BOCA RATON, Fla. – The FDA has approved the first treatment for a viral skin infection that affects as many as six million Americans, mostly children.
Dermatologist Dr. Jeffrey Fromowitz said the new topical medication for the condition called Molluscum Contagiosum can be used to treat adults and pediatric patients as young as two years.
“They basically present as almost a fluid filled sack on a red base. So it looks like a tiny water blister, they tend to cluster in small groups and when scratched they leak a little bit of a fluid and when it gets on other areas of the skin that’s how they spread.
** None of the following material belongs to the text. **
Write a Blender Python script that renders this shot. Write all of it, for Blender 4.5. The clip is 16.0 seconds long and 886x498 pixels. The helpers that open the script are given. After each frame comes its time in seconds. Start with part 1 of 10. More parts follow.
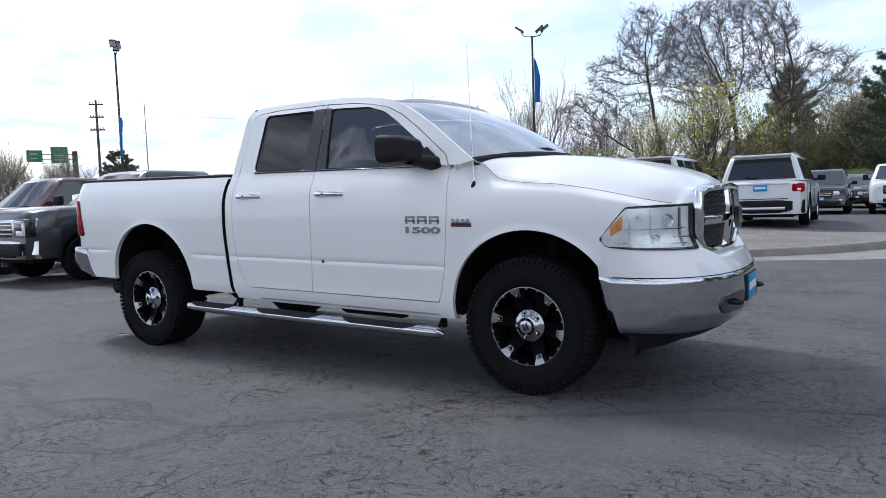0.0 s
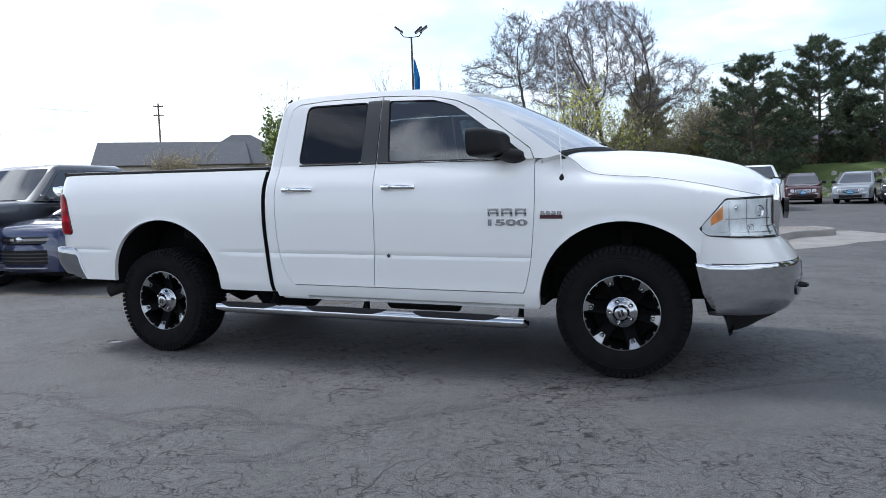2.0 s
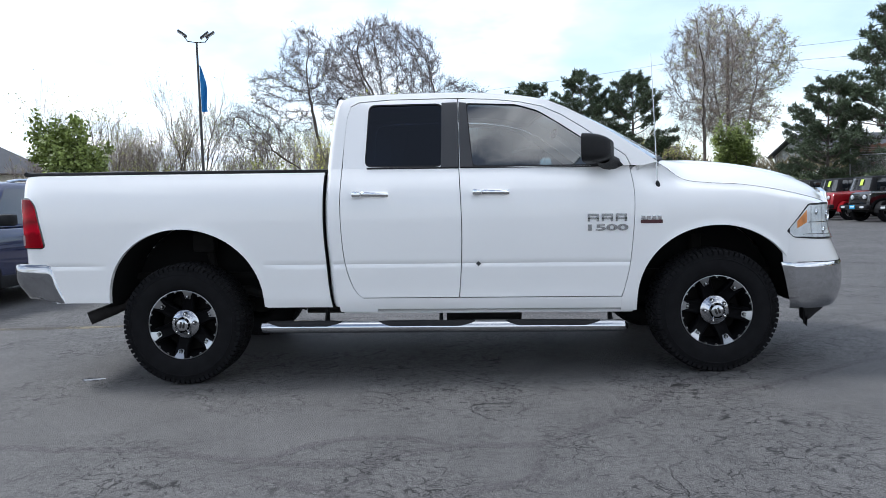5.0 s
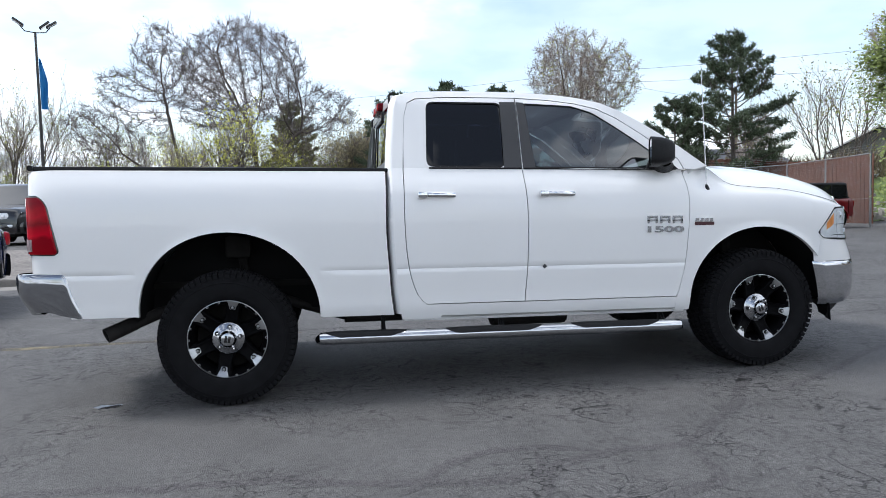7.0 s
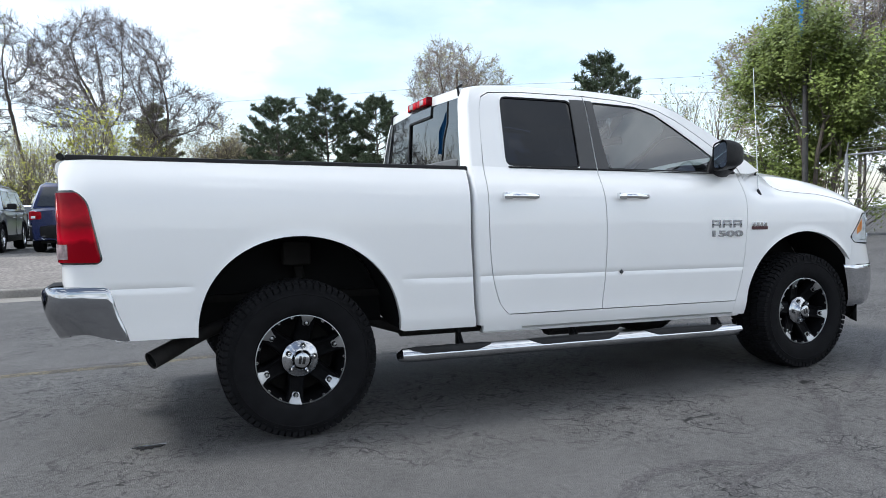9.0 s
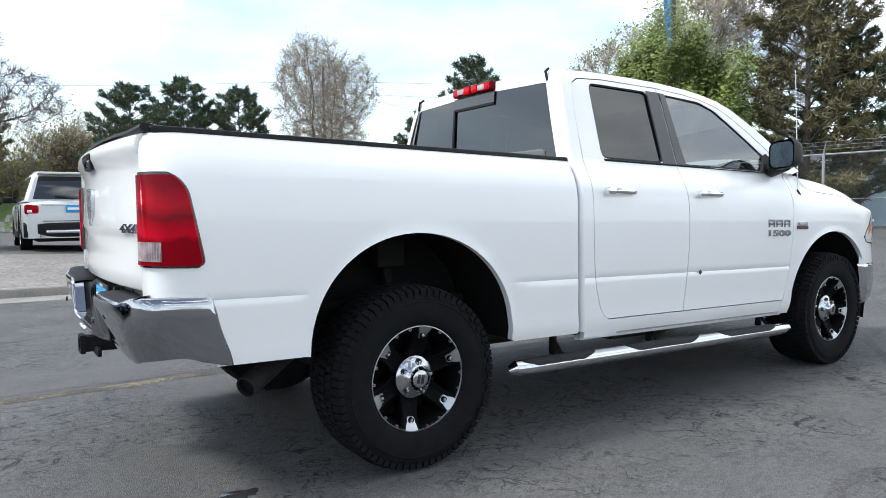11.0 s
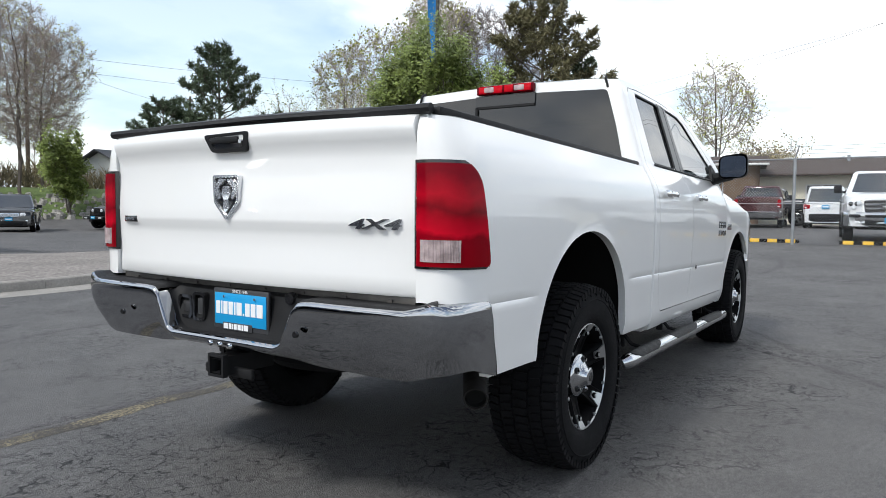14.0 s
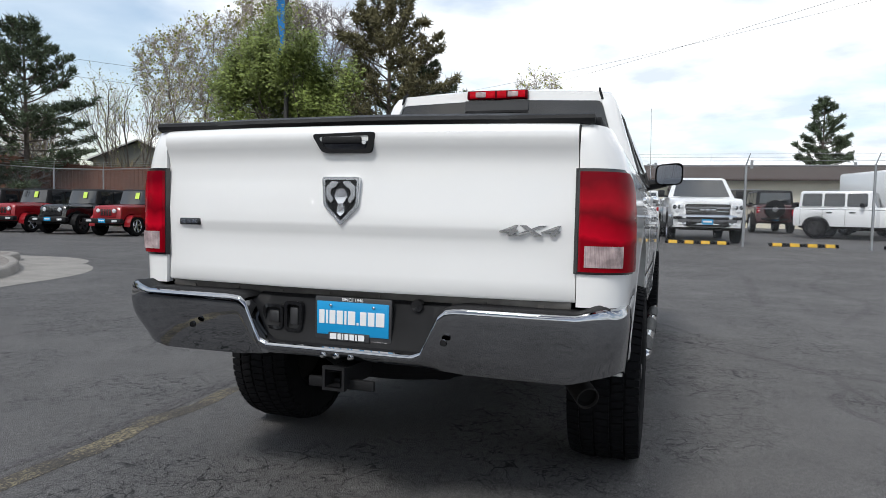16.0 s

So it’s spread by contact, we can even auto-inoculate, meaning spread it on ourselves,” he said.
Fromowitz said the topical medication, which replaces more painful removal methods, is applied by a healthcare provider to affected areas every three weeks as needed.
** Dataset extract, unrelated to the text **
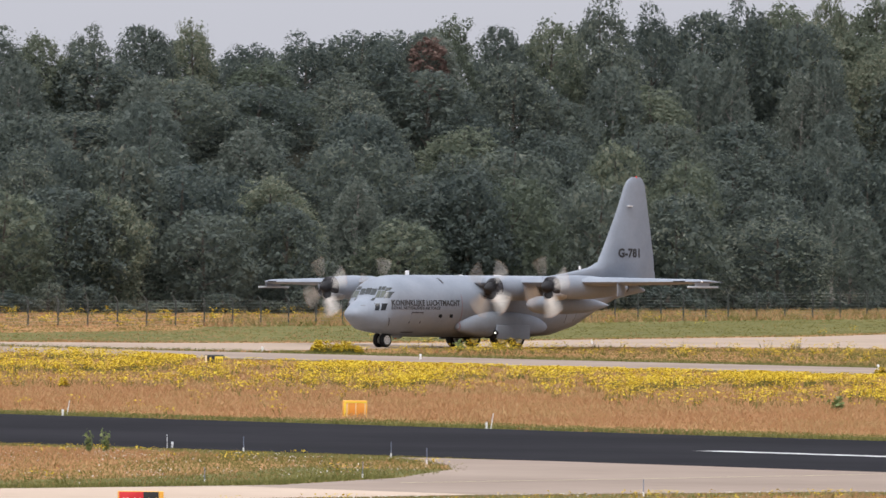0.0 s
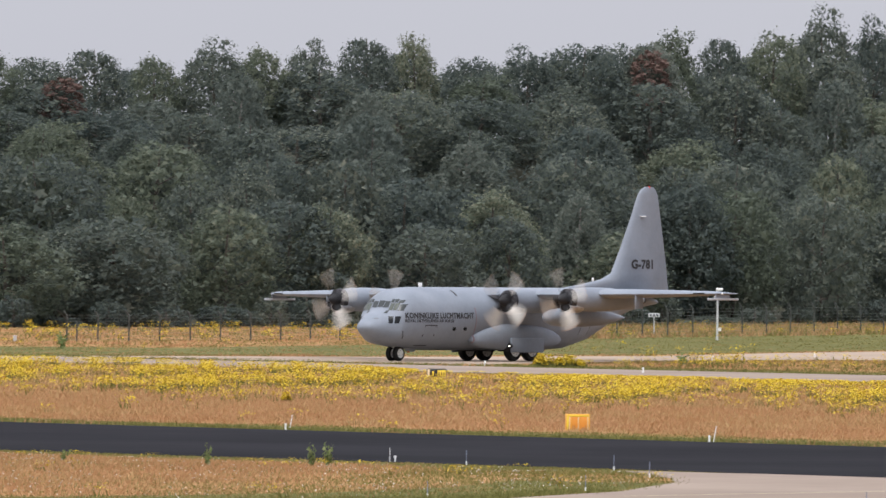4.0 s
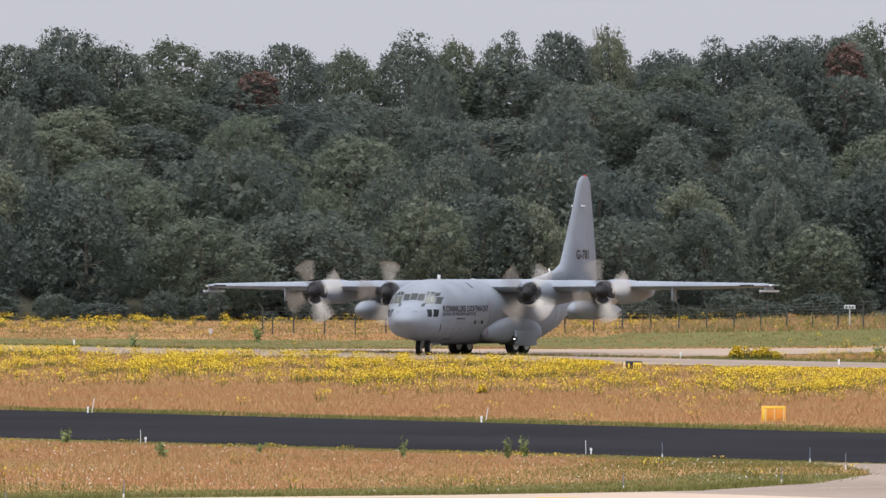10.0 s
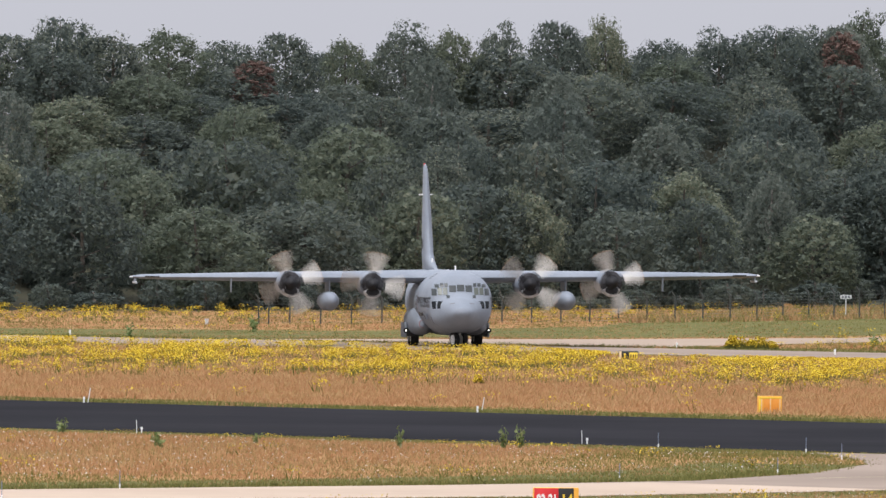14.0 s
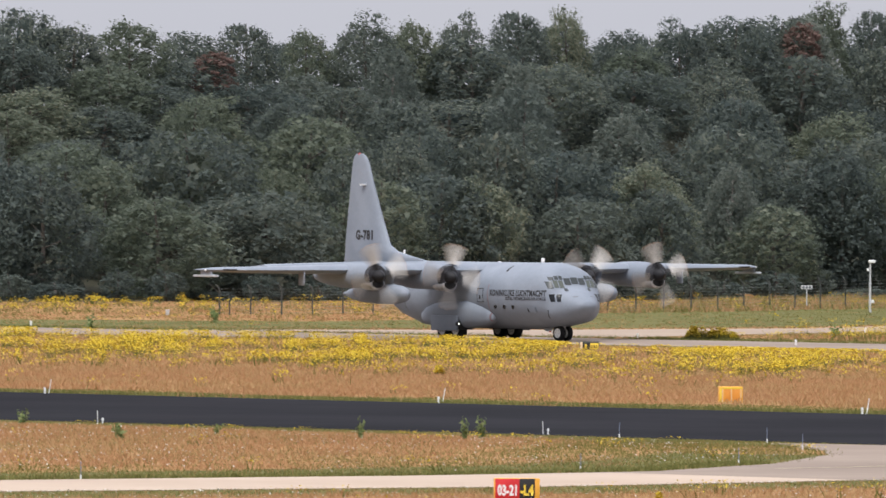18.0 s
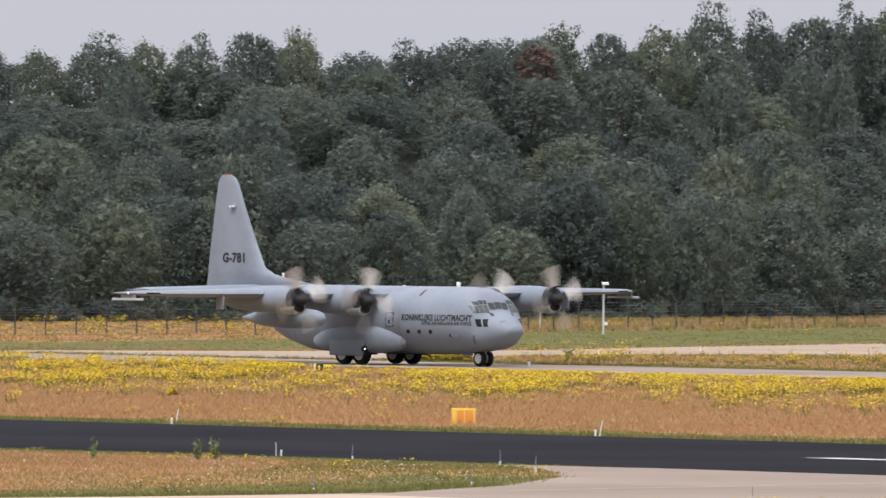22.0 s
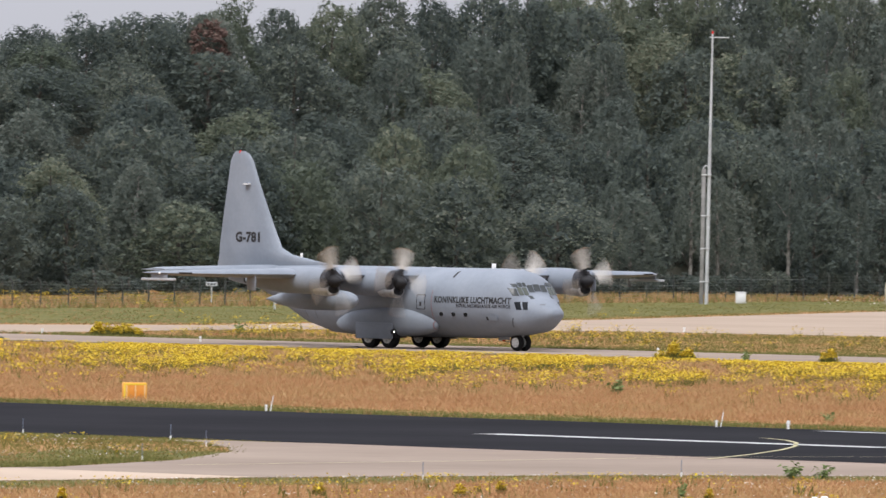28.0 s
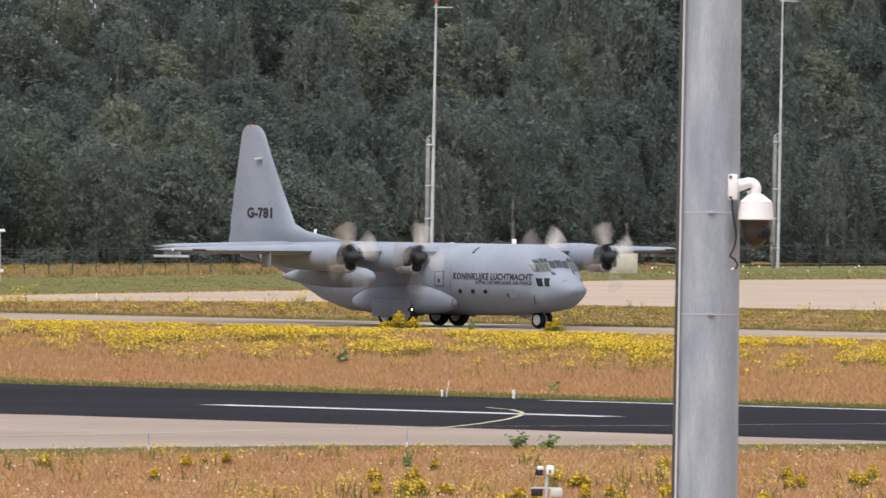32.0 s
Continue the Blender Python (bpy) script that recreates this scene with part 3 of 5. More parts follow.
        loft(bm, [[(-8.955 - 0.09 * r, sd * 1.79 + r * 0.27 * math.cos(2 * math.pi * i / n), 1.43 + r * 0.27 * math.sin(2 * math.pi * i / n)) for i in range(n)] for r in (0.75, 1.0)], (False, False))
        part("warning_ring", bm, M_FADED, sp_, "faded red ring on the fairing nose")
        # main wheels, one behind the other
        for x in (-12.8, -14.45):
            moving["wheels"].append(wheel(root, "main_wheel", x, sd * 2.02, 0.70, 0.5))
            bm = bmesh.new()
            tube(bm, (x, sd * 1.9, 0.7), (x, sd * 1.9, 1.6), 0.12, 0.14, 10)
            part("main_strut", bm, M_GREY_D, root)
    # nose gear: the leg steers, the wheels roll on it
    leg = new("nose_gear")
    leg.parent = root
    leg.location = (-3.65, 0, 0)
    bm = bmesh.new()
    tube(bm, (0, 0, 0.45), (0.15, 0, 1.3), 0.10, 0.12, 12)
    tube(bm, (0, -0.3, 0.49), (0, 0.3, 0.49), 0.07, 0.07, 10)
    part("nose_strut", bm, M_METAL, leg)
    bm = bmesh.new()
    tube(bm, (0.16, 0, 0.95), (0.22, 0, 0.95), 0.10, 0.10, 12)
    part("taxi_lamp", bm, M_WHITEP, leg, "taxi lamp on the nose leg")
    for sd in (1, -1):
        moving["wheels"].append(wheel(leg, "nose_wheel", 0.0, sd * 0.29, 0.49, 0.3))
    moving["nose"] = leg
    for sd in (1, -1):
        part("nose_gear_door", box(bmesh.new(), -5.0, -4.05, sd * 0.5 - 0.02, sd * 0.5 + 0.02, 0.64, 0.84, 0.015), M_GREY_D, root)
    bm = bmesh.new()
    tube(bm, (-5.5, -0.1, 0.62), (-4.3, -0.1, 0.52), 0.03, 0.03, 8)
    tube(bm, (-4.3, -0.1, 0.52), (-4.25, -0.1, 0.9), 0.03, 0.03, 8)
    strut = part("drag_strut", bm, M_PALE, root, "pale nose gear drag strut")
    bm = bmesh.new()
    tube(bm, (-5.1, -0.1, 0.585), (-4.85, -0.1, 0.565), 0.036, 0.036, 8)
    part("safety_tag", bm, M_REDL, strut, "red safety tag")
    cockpit(root)
    details(root)
    marks(root)
    return root, moving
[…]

STUDY UNDERWAY INTO UNIVERSAL FLU VACCINE
The National Institutes of Health has begun a clinical trial into a universal flu vaccine.
The phase one trial will evaluate the investigational vaccine for safety and its ability to elicit an immune response.
Ideally, the universal vaccine could be given less frequently than every year and protect against multiple strains of the flu.
INFANT RSV VACCINE COMING SOON
Newborn babies could soon have protection against RSV.
A CDC advisory committee voted to recommend Pfizer’s Abrysvo vaccine.
The shot is designed to induce RSV antibodies in pregnant women who will then pass those on to their unborn babies.
It’s recommended for mothers who are late in their third trimester.
The vaccine, which is expected to become widely available in the coming weeks, will give newborns protection for six months.